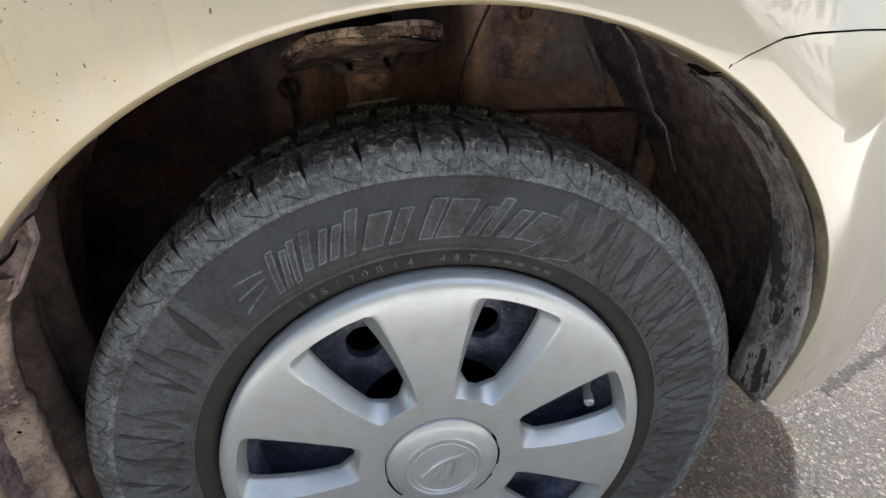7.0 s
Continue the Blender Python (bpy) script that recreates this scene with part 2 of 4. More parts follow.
TOWER = dirt_material("blackened_tower_panel", [(0.38, (0.040, 0.038, 0.044)), (0.52, (0.105, 0.098, 0.102)), (0.64, (0.21, 0.175, 0.155))], 12, 90, 0.7, 0.0010, 0.4)
LINER = stained(LINER, "caked_and_bare_arch_dirt", "X", 0.275, 0.030, 0.28, [(0.38, (0.070, 0.056, 0.054)), (0.52, (0.165, 0.130, 0.112)), (0.64, (0.26, 0.208, 0.175))], 75, False, 0.6)
LINER = stained(LINER, "arch_dirt_with_dark_outer_band", "Y", 0.085, 0.014, 0.11, [(0.36, (0.045, 0.037, 0.042)), (0.47, (0.140, 0.110, 0.112)), (0.56, (0.215, 0.170, 0.158)), (0.66, (0.30, 0.24, 0.215))], 85, True, 0.85, ("X", 0.02, -0.06))
GRIME_AND_SHADE = [(0.36, (0.038, 0.031, 0.036)), (0.52, (0.105, 0.085, 0.088)), (0.68, (0.23, 0.185, 0.17))]
# Front smears are dirt; those along the rear crest paint in its shade.
LINER = streaked(LINER, "arch_dirt_with_smears_and_shade", [((0.186, 0.136, 0.705), (0.231, 0.127, 0.657), 0.016, 0.75), ((0.231, 0.127, 0.657), (0.290, 0.158, 0.585), 0.013, 0.6), ((0.165, 0.045, 0.686), (0.206, 0.058, 0.669), 0.010, 0.7), ((-0.126, 0.008, 0.654), (-0.078, 0.001, 0.668), 0.006, 0.8), ((-0.165, 0.142, 0.695), (-0.100, 0.139, 0.720), 0.020, 0.85), ((-0.225, 0.150, 0.655), (-0.250, 0.158, 0.630), 0.010, 0.5)], GRIME_AND_SHADE, 110, 0.7)
BULKHEAD = dirt_material("brown_dusted_panel", [(0.38, (0.045, 0.034, 0.027)), (0.5, (0.165, 0.120, 0.090)), (0.62, (0.30, 0.22, 0.165))], 12, 110, 0.85, 0.0010, 0.3, 0.5)
BROWN_PANEL = streaked(BULKHEAD, "bulkhead_with_pale_smear", [((-0.300, 0.268, 0.667), (-0.268, 0.325, 0.681), 0.008, 0.8)], [(0.36, (0.16, 0.125, 0.105)), (0.6, (0.34, 0.27, 0.225))], 110)
WALL = stained(DARK_PANEL, "wall_with_tower_shade", "X", -0.178, 0.012, 0.10, TOWER_SHADE, 70)
WALL = stained(WALL, "wall_with_rusty_foot", "Z", 0.632, 0.014, 0.07, RUSTY_FOOT, 60, True, None, ("X", -0.18, -0.12))
WALL = streaked(WALL, "wall_with_dark_rust_bloom", [((-0.252, 0.318, 0.690), (-0.234, 0.332, 0.666), 0.011, 0.85)], [(0.40, (0.020, 0.013, 0.011)), (0.55, (0.055, 0.034, 0.026)), (0.70, (0.12, 0.075, 0.052))], 120)
SEAT_DIRT = dirt_material("muddy_rust", [(0.38, (0.06, 0.044, 0.034)), (0.48, (0.22, 0.165, 0.115)), (0.60, (0.48, 0.385, 0.27))], 34, 190, 0.85, 0.0018, 0.6, patch=(0.54, 0.64, (0.10, 0.065, 0.042)))
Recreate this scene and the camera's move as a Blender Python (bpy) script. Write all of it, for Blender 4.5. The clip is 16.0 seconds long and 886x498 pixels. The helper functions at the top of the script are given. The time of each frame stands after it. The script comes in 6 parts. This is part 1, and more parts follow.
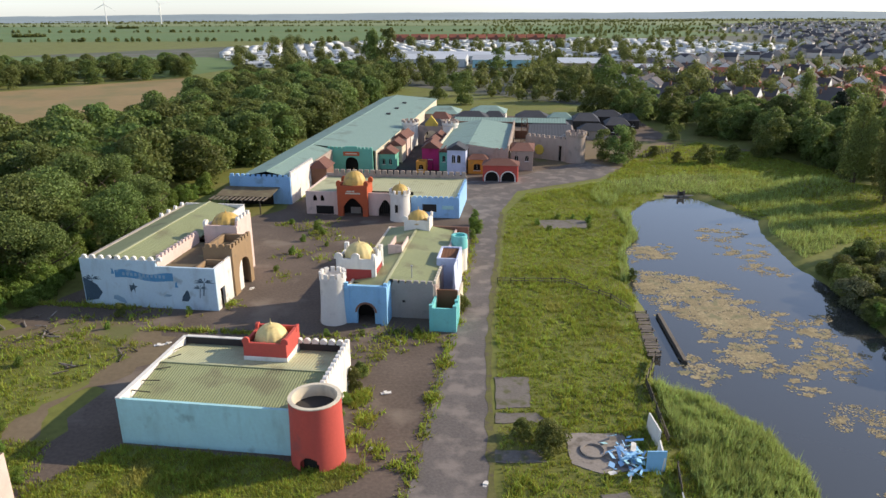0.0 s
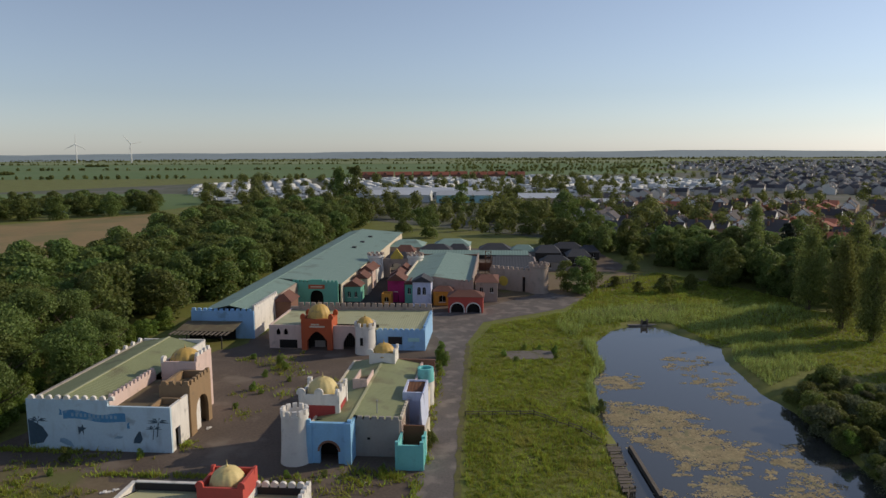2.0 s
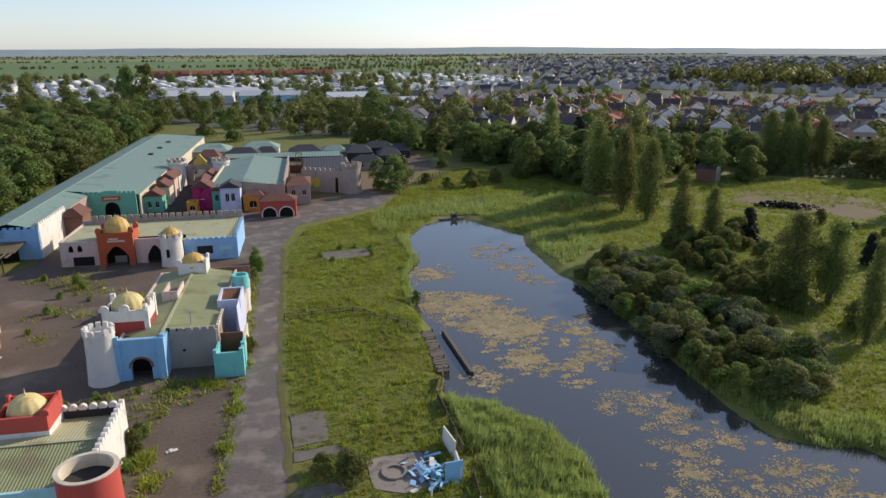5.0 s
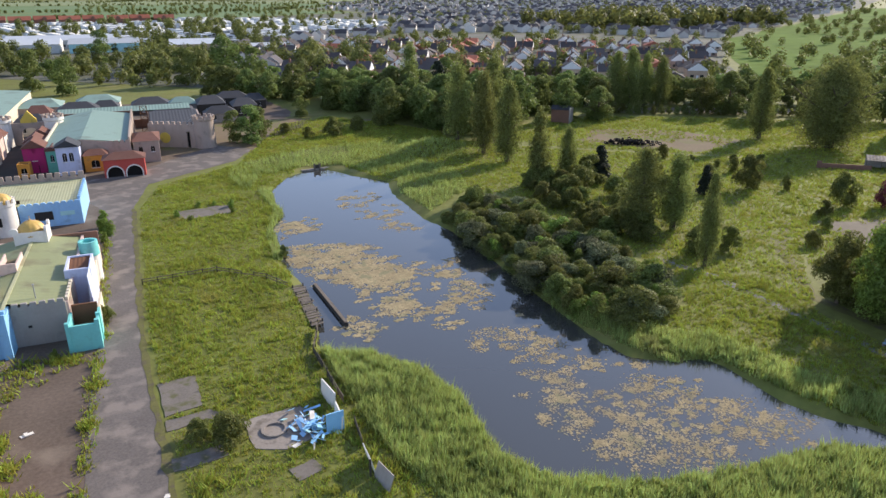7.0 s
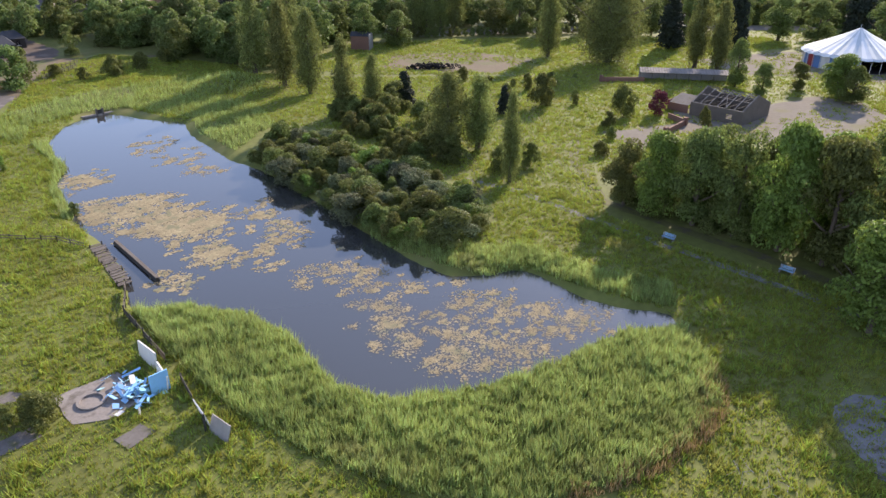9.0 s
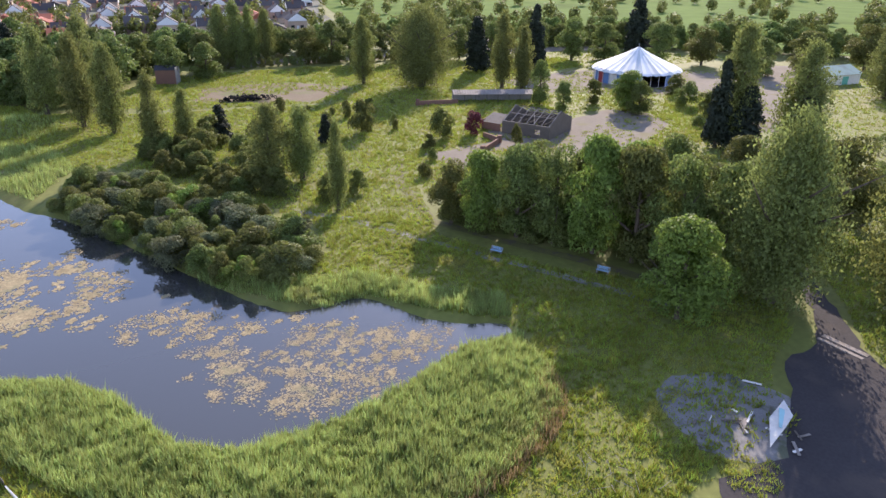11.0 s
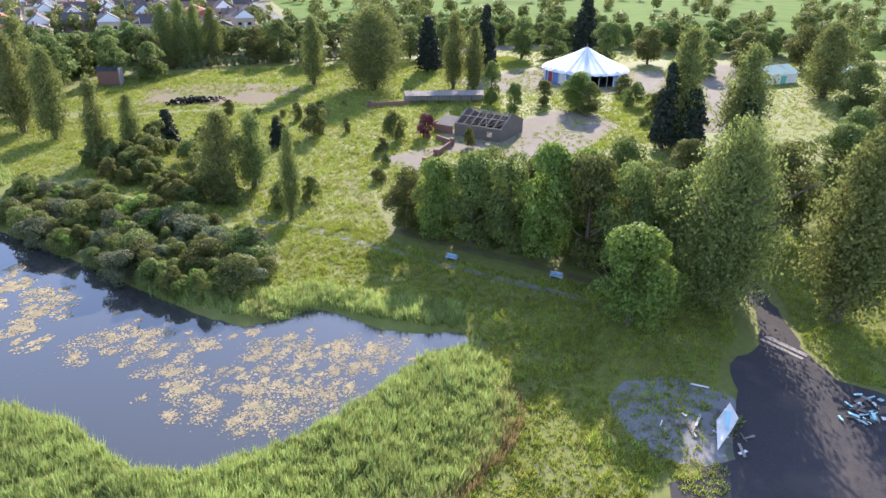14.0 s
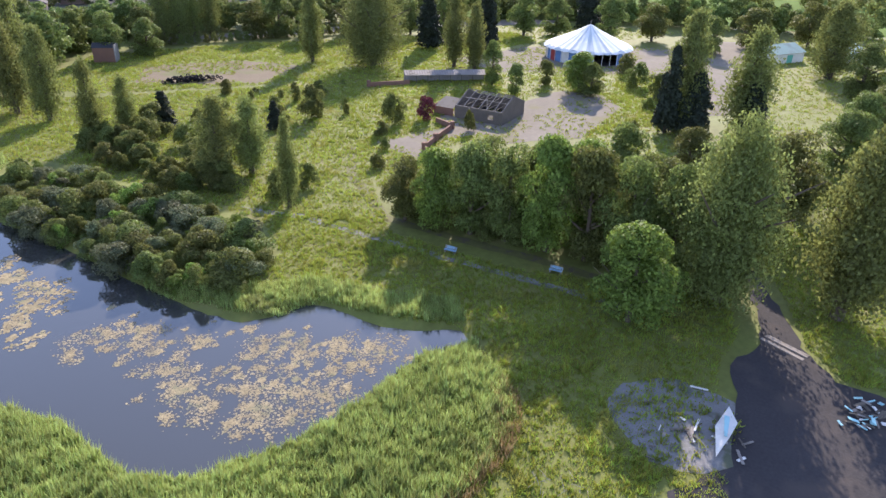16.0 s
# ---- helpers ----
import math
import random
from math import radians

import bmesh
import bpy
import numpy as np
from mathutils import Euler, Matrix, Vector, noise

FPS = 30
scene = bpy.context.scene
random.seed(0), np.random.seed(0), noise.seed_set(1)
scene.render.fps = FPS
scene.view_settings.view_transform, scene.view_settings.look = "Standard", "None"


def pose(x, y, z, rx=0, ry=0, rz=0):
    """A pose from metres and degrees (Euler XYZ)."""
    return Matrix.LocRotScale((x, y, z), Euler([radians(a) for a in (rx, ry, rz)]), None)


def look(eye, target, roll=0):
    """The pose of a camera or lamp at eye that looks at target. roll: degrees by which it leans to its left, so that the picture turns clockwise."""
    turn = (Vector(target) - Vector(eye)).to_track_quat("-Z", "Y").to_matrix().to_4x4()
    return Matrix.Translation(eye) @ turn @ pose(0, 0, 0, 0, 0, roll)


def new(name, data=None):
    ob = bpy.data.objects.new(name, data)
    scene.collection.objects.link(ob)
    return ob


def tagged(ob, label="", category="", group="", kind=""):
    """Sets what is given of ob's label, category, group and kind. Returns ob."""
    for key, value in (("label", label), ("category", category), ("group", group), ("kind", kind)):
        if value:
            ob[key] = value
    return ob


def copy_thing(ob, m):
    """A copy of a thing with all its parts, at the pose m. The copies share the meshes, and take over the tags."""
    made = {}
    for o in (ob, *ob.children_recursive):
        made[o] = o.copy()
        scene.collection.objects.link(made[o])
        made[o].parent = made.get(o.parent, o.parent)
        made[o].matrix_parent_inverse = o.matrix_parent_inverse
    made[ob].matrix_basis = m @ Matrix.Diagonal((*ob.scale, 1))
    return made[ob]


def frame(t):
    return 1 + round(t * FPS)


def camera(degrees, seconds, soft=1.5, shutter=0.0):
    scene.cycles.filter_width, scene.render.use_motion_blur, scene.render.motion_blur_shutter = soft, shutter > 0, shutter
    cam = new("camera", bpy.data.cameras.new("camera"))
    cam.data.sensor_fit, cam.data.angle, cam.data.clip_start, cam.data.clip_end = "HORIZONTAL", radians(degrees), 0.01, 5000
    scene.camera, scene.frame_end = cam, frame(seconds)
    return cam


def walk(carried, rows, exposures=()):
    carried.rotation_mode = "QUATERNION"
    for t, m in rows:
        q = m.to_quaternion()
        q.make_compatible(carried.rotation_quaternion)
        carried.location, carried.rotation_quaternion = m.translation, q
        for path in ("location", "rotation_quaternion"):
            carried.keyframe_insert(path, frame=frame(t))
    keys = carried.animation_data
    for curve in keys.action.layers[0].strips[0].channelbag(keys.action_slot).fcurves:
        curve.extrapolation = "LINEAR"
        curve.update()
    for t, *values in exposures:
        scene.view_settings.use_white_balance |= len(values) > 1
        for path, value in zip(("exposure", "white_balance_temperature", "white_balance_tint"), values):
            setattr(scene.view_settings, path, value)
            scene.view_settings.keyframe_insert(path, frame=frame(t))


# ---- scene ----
cam = camera(64.8, 16.0)
PATH = [
    (0, (0.418, 1.361, 41.111), (0.411, 3.255, 40.466), -0.3),
    (0.5, (0.422, 1.51, 41.159), (0.442, 3.431, 40.602), -0.3),
    (1, (0.422, 1.691, 41.193), (0.443, 3.637, 40.731), -0.3),
    (1.5, (0.435, 1.691, 41.174), (0.491, 3.662, 40.834), -0.3),
    (2, (0.45, 1.586, 41.087), (0.544, 3.565, 40.807), -0.3),
    (2.5, (0.523, 1.495, 41.0), (0.616, 3.473, 40.718), -0.4),
    (3, (0.601, 1.406, 40.91), (0.708, 3.371, 40.557), -0.3),
    (3.5, (0.67, 1.249, 40.864), (0.868, 3.19, 40.421), -0.3),
    (4, (0.691, 1.057, 40.842), (1.003, 2.965, 40.327), -0.3),
    (4.5, (0.697, 0.949, 40.858), (1.134, 2.823, 40.312), -0.2),
    (5, (0.776, 0.815, 40.909), (1.371, 2.641, 40.351), -0.2),
    (5.2, (0.795, 0.794, 40.919), (1.458, 2.596, 40.36), -0.1),
    (7.5, (0.72, 1.058, 40.879), (1.701, 2.631, 40.128), -0.2),
    (8, (0.696, 0.976, 40.916), (1.763, 2.467, 40.116), -0.1),
    (8.5, (0.723, 0.92, 41.013), (1.884, 2.313, 40.169), -0.1),
    (9, (0.722, 0.912, 41.12), (2.005, 2.168, 40.239), 0.2),
    (9.5, (0.69, 0.872, 41.222), (2.058, 2.029, 40.332), 0.3),
    (10, (0.671, 0.893, 41.297), (2.127, 1.956, 40.432), 0.3),
    (10.2, (0.681, 0.916, 41.312), (2.169, 1.943, 40.457), 0.4),
    (12.3, (0.789, 1.518, 41.624), (2.459, 2.307, 40.856), 1.1),
    (12.5, (0.823, 1.541, 41.685), (2.494, 2.33, 40.92), 1.2),
    (13, (0.915, 1.517, 42.169), (2.586, 2.307, 41.405), 1.3),
    (13.5, (0.915, 1.475, 42.8), (2.575, 2.261, 42.008), 1.3),
    (14, (0.875, 1.467, 43.507), (2.521, 2.244, 42.679), 1.4),
    (14.5, (0.932, 1.455, 44.21), (2.564, 2.224, 43.348), 1.4),
    (15, (1.278, 1.568, 44.897), (2.897, 2.331, 44.003), 1.6),
    (15.5, (1.993, 1.875, 45.467), (3.607, 2.636, 44.563), 1.5),
    (16, (3.025, 2.33, 45.876), (4.639, 3.091, 44.972), 1.7),
]
EXPOSURES = [(0.0, 0.32, 6350, 12), (0.5, 0.15, 6350, 12), (1.0, -0.12, 6400, 12), (1.5, -0.36, 6400, 12), (2.0, -0.66, 6450, 12), (2.5, -0.76, 6450, 13), (3.0, -0.68, 6450, 13), (3.5, -0.48, 6450, 13), (4.0, -0.36, 6350, 13), (5.0, -0.05, 6250, 13), (7.5, 0.62, 6100, 15), (9.0, 0.82, 6050, 19), (10.0, 0.88, 5950, 20), (11.5, 1.1, 5900, 28), (12.3, 1.4, 5750, 62), (13.5, 1.55, 5700, 54), (14.0, 1.4, 5700, 18), (15.0, 1.3, 5750, 17), (16.0, 1.15, 5750, 20)]
walk(cam, [(t, look(eye, target, roll)) for t, eye, target, roll in PATH], EXPOSURES)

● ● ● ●

• _WHAT TO DO_
Return each line where "roll" shows up.

• _EXERCISE SOLUTION_
def look(eye, target, roll=0):
    """The pose of a camera or lamp at eye that looks at target. roll: degrees by which it leans to its left, so that the picture turns clockwise."""
    return Matrix.Translation(eye) @ turn @ pose(0, 0, 0, 0, 0, roll)
walk(cam, [(t, look(eye, target, roll)) for t, eye, target, roll in PATH], EXPOSURES)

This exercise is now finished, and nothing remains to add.